▶ [REQUEST]
Below is a listing; write it out exactly and drop any images from it.

▶ [MATERIAL]
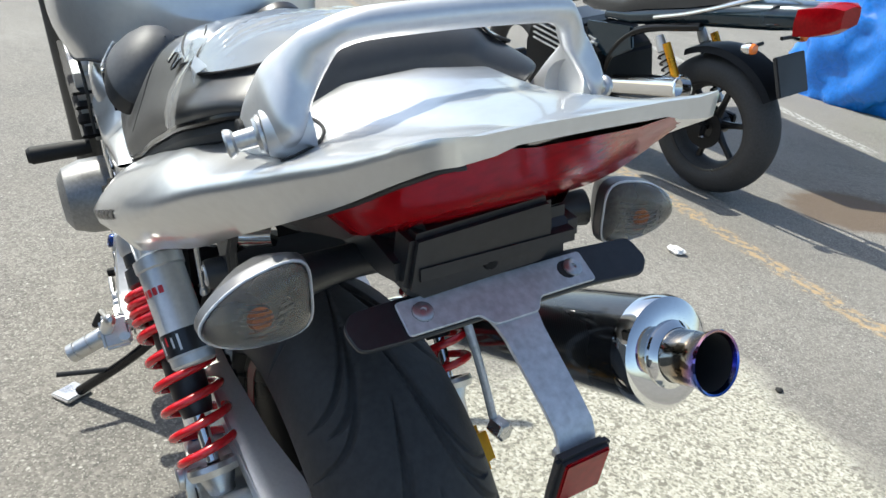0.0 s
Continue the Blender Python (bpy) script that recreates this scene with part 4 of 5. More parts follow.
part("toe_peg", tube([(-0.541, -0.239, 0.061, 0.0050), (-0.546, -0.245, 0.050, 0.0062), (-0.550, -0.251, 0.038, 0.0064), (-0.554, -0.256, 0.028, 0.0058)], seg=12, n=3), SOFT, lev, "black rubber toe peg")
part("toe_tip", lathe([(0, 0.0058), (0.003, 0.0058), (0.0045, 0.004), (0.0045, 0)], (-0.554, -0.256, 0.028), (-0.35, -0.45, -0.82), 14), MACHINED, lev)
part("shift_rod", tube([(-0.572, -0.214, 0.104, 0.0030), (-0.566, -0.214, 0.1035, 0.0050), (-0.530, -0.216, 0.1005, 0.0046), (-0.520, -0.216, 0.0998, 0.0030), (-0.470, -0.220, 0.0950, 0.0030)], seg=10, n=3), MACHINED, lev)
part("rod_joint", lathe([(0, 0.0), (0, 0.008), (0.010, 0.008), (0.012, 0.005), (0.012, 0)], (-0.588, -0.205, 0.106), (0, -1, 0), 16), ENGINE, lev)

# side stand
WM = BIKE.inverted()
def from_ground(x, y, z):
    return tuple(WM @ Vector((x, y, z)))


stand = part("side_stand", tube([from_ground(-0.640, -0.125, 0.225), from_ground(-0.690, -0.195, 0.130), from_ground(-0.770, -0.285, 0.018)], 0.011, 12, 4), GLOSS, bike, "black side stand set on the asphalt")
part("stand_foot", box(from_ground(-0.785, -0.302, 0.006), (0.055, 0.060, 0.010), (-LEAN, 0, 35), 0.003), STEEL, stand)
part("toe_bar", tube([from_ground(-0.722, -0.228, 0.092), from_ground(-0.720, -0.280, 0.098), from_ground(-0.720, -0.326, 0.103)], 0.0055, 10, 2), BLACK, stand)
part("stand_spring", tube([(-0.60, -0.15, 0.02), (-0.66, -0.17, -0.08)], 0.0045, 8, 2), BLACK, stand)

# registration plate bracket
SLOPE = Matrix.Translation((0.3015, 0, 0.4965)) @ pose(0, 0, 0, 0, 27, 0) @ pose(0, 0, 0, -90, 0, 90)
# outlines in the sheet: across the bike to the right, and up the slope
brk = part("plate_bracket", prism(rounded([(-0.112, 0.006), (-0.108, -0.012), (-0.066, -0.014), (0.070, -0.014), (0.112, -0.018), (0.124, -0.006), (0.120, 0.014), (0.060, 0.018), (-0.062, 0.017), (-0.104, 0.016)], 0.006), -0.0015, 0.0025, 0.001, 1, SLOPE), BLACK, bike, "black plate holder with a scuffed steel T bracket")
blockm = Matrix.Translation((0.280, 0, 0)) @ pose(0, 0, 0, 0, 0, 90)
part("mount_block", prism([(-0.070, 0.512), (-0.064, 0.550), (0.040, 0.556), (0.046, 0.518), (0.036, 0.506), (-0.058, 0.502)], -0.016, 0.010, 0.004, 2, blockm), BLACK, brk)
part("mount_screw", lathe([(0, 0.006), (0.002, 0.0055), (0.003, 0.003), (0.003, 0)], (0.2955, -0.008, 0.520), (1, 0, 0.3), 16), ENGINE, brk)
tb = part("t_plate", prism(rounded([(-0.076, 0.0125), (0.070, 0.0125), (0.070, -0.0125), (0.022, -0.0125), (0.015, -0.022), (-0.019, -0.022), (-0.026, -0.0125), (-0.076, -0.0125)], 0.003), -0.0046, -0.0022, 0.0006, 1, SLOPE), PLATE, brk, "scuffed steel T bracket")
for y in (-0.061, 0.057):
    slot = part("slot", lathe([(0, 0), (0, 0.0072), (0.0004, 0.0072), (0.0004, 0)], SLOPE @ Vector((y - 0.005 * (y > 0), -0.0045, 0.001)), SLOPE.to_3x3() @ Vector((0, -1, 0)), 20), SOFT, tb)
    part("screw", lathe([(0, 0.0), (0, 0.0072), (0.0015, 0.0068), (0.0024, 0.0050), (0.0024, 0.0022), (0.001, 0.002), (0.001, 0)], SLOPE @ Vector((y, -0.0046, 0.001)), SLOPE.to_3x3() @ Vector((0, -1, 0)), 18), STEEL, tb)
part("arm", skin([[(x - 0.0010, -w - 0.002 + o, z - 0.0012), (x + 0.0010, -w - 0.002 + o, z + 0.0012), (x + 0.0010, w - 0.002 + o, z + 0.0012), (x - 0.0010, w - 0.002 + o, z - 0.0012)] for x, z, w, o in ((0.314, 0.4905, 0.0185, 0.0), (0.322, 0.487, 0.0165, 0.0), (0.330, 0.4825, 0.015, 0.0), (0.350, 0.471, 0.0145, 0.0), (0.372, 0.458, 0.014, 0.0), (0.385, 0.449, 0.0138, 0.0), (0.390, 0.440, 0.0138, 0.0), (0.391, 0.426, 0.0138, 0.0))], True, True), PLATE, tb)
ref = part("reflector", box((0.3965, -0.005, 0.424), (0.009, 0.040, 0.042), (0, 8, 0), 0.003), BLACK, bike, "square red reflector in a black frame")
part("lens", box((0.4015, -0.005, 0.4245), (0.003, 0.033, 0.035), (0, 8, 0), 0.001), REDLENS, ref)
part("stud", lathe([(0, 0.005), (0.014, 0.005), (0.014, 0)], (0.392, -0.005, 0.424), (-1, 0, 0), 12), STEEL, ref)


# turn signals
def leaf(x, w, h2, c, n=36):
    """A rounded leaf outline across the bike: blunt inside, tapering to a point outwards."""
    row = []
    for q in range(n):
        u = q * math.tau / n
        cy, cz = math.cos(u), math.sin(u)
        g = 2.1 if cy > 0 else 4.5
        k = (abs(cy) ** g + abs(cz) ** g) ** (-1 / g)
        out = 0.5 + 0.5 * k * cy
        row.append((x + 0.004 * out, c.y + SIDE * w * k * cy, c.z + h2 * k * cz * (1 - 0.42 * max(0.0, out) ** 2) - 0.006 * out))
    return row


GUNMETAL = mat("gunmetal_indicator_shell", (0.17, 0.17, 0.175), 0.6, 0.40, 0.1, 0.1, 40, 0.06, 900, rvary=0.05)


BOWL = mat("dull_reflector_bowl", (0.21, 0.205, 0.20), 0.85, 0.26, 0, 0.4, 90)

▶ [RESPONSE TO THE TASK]
0.0 s
Continue the Blender Python (bpy) script that recreates this scene with part 4 of 5. More parts follow.
part("toe_peg", tube([(-0.541, -0.239, 0.061, 0.0050), (-0.546, -0.245, 0.050, 0.0062), (-0.550, -0.251, 0.038, 0.0064), (-0.554, -0.256, 0.028, 0.0058)], seg=12, n=3), SOFT, lev, "black rubber toe peg")
part("toe_tip", lathe([(0, 0.0058), (0.003, 0.0058), (0.0045, 0.004), (0.0045, 0)], (-0.554, -0.256, 0.028), (-0.35, -0.45, -0.82), 14), MACHINED, lev)
part("shift_rod", tube([(-0.572, -0.214, 0.104, 0.0030), (-0.566, -0.214, 0.1035, 0.0050), (-0.530, -0.216, 0.1005, 0.0046), (-0.520, -0.216, 0.0998, 0.0030), (-0.470, -0.220, 0.0950, 0.0030)], seg=10, n=3), MACHINED, lev)
part("rod_joint", lathe([(0, 0.0), (0, 0.008), (0.010, 0.008), (0.012, 0.005), (0.012, 0)], (-0.588, -0.205, 0.106), (0, -1, 0), 16), ENGINE, lev)

# side stand
WM = BIKE.inverted()
def from_ground(x, y, z):
    return tuple(WM @ Vector((x, y, z)))


stand = part("side_stand", tube([from_ground(-0.640, -0.125, 0.225), from_ground(-0.690, -0.195, 0.130), from_ground(-0.770, -0.285, 0.018)], 0.011, 12, 4), GLOSS, bike, "black side stand set on the asphalt")
part("stand_foot", box(from_ground(-0.785, -0.302, 0.006), (0.055, 0.060, 0.010), (-LEAN, 0, 35), 0.003), STEEL, stand)
part("toe_bar", tube([from_ground(-0.722, -0.228, 0.092), from_ground(-0.720, -0.280, 0.098), from_ground(-0.720, -0.326, 0.103)], 0.0055, 10, 2), BLACK, stand)
part("stand_spring", tube([(-0.60, -0.15, 0.02), (-0.66, -0.17, -0.08)], 0.0045, 8, 2), BLACK, stand)

# registration plate bracket
SLOPE = Matrix.Translation((0.3015, 0, 0.4965)) @ pose(0, 0, 0, 0, 27, 0) @ pose(0, 0, 0, -90, 0, 90)
# outlines in the sheet: across the bike to the right, and up the slope
brk = part("plate_bracket", prism(rounded([(-0.112, 0.006), (-0.108, -0.012), (-0.066, -0.014), (0.070, -0.014), (0.112, -0.018), (0.124, -0.006), (0.120, 0.014), (0.060, 0.018), (-0.062, 0.017), (-0.104, 0.016)], 0.006), -0.0015, 0.0025, 0.001, 1, SLOPE), BLACK, bike, "black plate holder with a scuffed steel T bracket")
blockm = Matrix.Translation((0.280, 0, 0)) @ pose(0, 0, 0, 0, 0, 90)
part("mount_block", prism([(-0.070, 0.512), (-0.064, 0.550), (0.040, 0.556), (0.046, 0.518), (0.036, 0.506), (-0.058, 0.502)], -0.016, 0.010, 0.004, 2, blockm), BLACK, brk)
part("mount_screw", lathe([(0, 0.006), (0.002, 0.0055), (0.003, 0.003), (0.003, 0)], (0.2955, -0.008, 0.520), (1, 0, 0.3), 16), ENGINE, brk)
tb = part("t_plate", prism(rounded([(-0.076, 0.0125), (0.070, 0.0125), (0.070, -0.0125), (0.022, -0.0125), (0.015, -0.022), (-0.019, -0.022), (-0.026, -0.0125), (-0.076, -0.0125)], 0.003), -0.0046, -0.0022, 0.0006, 1, SLOPE), PLATE, brk, "scuffed steel T bracket")
for y in (-0.061, 0.057):
    slot = part("slot", lathe([(0, 0), (0, 0.0072), (0.0004, 0.0072), (0.0004, 0)], SLOPE @ Vector((y - 0.005 * (y > 0), -0.0045, 0.001)), SLOPE.to_3x3() @ Vector((0, -1, 0)), 20), SOFT, tb)
    part("screw", lathe([(0, 0.0), (0, 0.0072), (0.0015, 0.0068), (0.0024, 0.0050), (0.0024, 0.0022), (0.001, 0.002), (0.001, 0)], SLOPE @ Vector((y, -0.0046, 0.001)), SLOPE.to_3x3() @ Vector((0, -1, 0)), 18), STEEL, tb)
part("arm", skin([[(x - 0.0010, -w - 0.002 + o, z - 0.0012), (x + 0.0010, -w - 0.002 + o, z + 0.0012), (x + 0.0010, w - 0.002 + o, z + 0.0012), (x - 0.0010, w - 0.002 + o, z - 0.0012)] for x, z, w, o in ((0.314, 0.4905, 0.0185, 0.0), (0.322, 0.487, 0.0165, 0.0), (0.330, 0.4825, 0.015, 0.0), (0.350, 0.471, 0.0145, 0.0), (0.372, 0.458, 0.014, 0.0), (0.385, 0.449, 0.0138, 0.0), (0.390, 0.440, 0.0138, 0.0), (0.391, 0.426, 0.0138, 0.0))], True, True), PLATE, tb)
ref = part("reflector", box((0.3965, -0.005, 0.424), (0.009, 0.040, 0.042), (0, 8, 0), 0.003), BLACK, bike, "square red reflector in a black frame")
part("lens", box((0.4015, -0.005, 0.4245), (0.003, 0.033, 0.035), (0, 8, 0), 0.001), REDLENS, ref)
part("stud", lathe([(0, 0.005), (0.014, 0.005), (0.014, 0)], (0.392, -0.005, 0.424), (-1, 0, 0), 12), STEEL, ref)


# turn signals
def leaf(x, w, h2, c, n=36):
    """A rounded leaf outline across the bike: blunt inside, tapering to a point outwards."""
    row = []
    for q in range(n):
        u = q * math.tau / n
        cy, cz = math.cos(u), math.sin(u)
        g = 2.1 if cy > 0 else 4.5
        k = (abs(cy) ** g + abs(cz) ** g) ** (-1 / g)
        out = 0.5 + 0.5 * k * cy
        row.append((x + 0.004 * out, c.y + SIDE * w * k * cy, c.z + h2 * k * cz * (1 - 0.42 * max(0.0, out) ** 2) - 0.006 * out))
    return row


GUNMETAL = mat("gunmetal_indicator_shell", (0.17, 0.17, 0.175), 0.6, 0.40, 0.1, 0.1, 40, 0.06, 900, rvary=0.05)


BOWL = mat("dull_reflector_bowl", (0.21, 0.205, 0.20), 0.85, 0.26, 0, 0.4, 90)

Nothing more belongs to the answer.